In your copy, leave out the pictures; write out all the data exactly.

---

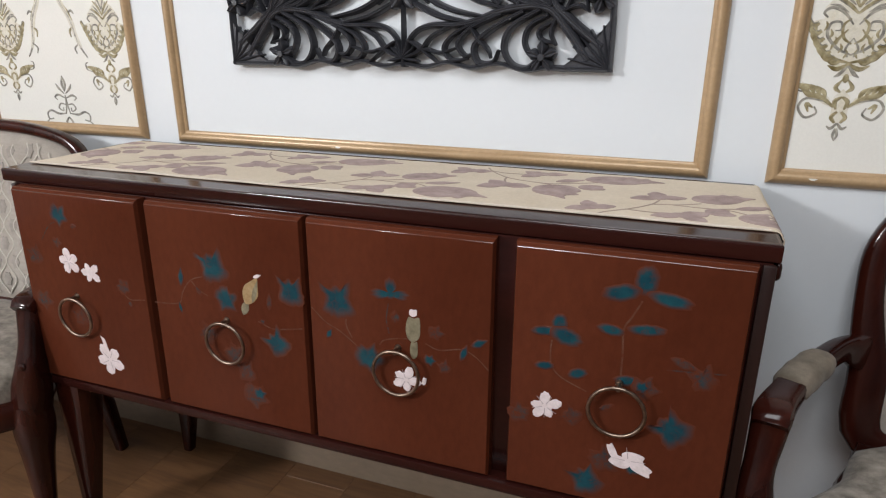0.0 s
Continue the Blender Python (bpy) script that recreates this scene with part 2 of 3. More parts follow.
def relief(bm, points, place, h0, h1, ridge=(0.0, 0.75, 1.0, 0.78, 1.0, 0.75, 0.0), n=7):
    """A carved band: points (u, v, half width); place maps (u, v, height) to the world."""
    c = curve(points, n)
    rows, m, k = [], len(c), len(ridge)
    for i, q in enumerate(c):
        d = c[min(i + 1, m - 1)] - c[max(i - 1, 0)]
        ln = math.hypot(d[0], d[1]) or 1e-6
        nx, ny = -d[1] / ln, d[0] / ln
        w = max(q[2], 0.0004)
        rows.append([bm.verts.new(place(q[0] + nx * w * s, q[1] + ny * w * s, h0 + (h1 - h0) * r))
                     for s, r in zip(np.linspace(-1, 1, k), ridge)])
    for a, b_ in zip(rows, rows[1:]):
        for j in range(k - 1):
            bm.faces.new((a[j], a[j + 1], b_[j + 1], b_[j]))
    for row in (rows[0], rows[-1]):
        bm.faces.new(row)
    for a, b_ in zip(rows, rows[1:]):
        bm.faces.new((a[0], b_[0], b_[-1], a[-1]))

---

▶ Exercise result:
0.0 s
Continue the Blender Python (bpy) script that recreates this scene with part 2 of 3. More parts follow.
def relief(bm, points, place, h0, h1, ridge=(0.0, 0.75, 1.0, 0.78, 1.0, 0.75, 0.0), n=7):
    """A carved band: points (u, v, half width); place maps (u, v, height) to the world."""
    c = curve(points, n)
    rows, m, k = [], len(c), len(ridge)
    for i, q in enumerate(c):
        d = c[min(i + 1, m - 1)] - c[max(i - 1, 0)]
        ln = math.hypot(d[0], d[1]) or 1e-6
        nx, ny = -d[1] / ln, d[0] / ln
        w = max(q[2], 0.0004)
        rows.append([bm.verts.new(place(q[0] + nx * w * s, q[1] + ny * w * s, h0 + (h1 - h0) * r))
                     for s, r in zip(np.linspace(-1, 1, k), ridge)])
    for a, b_ in zip(rows, rows[1:]):
        for j in range(k - 1):
            bm.faces.new((a[j], a[j + 1], b_[j + 1], b_[j]))
    for row in (rows[0], rows[-1]):
        bm.faces.new(row)
    for a, b_ in zip(rows, rows[1:]):
        bm.faces.new((a[0], b_[0], b_[-1], a[-1]))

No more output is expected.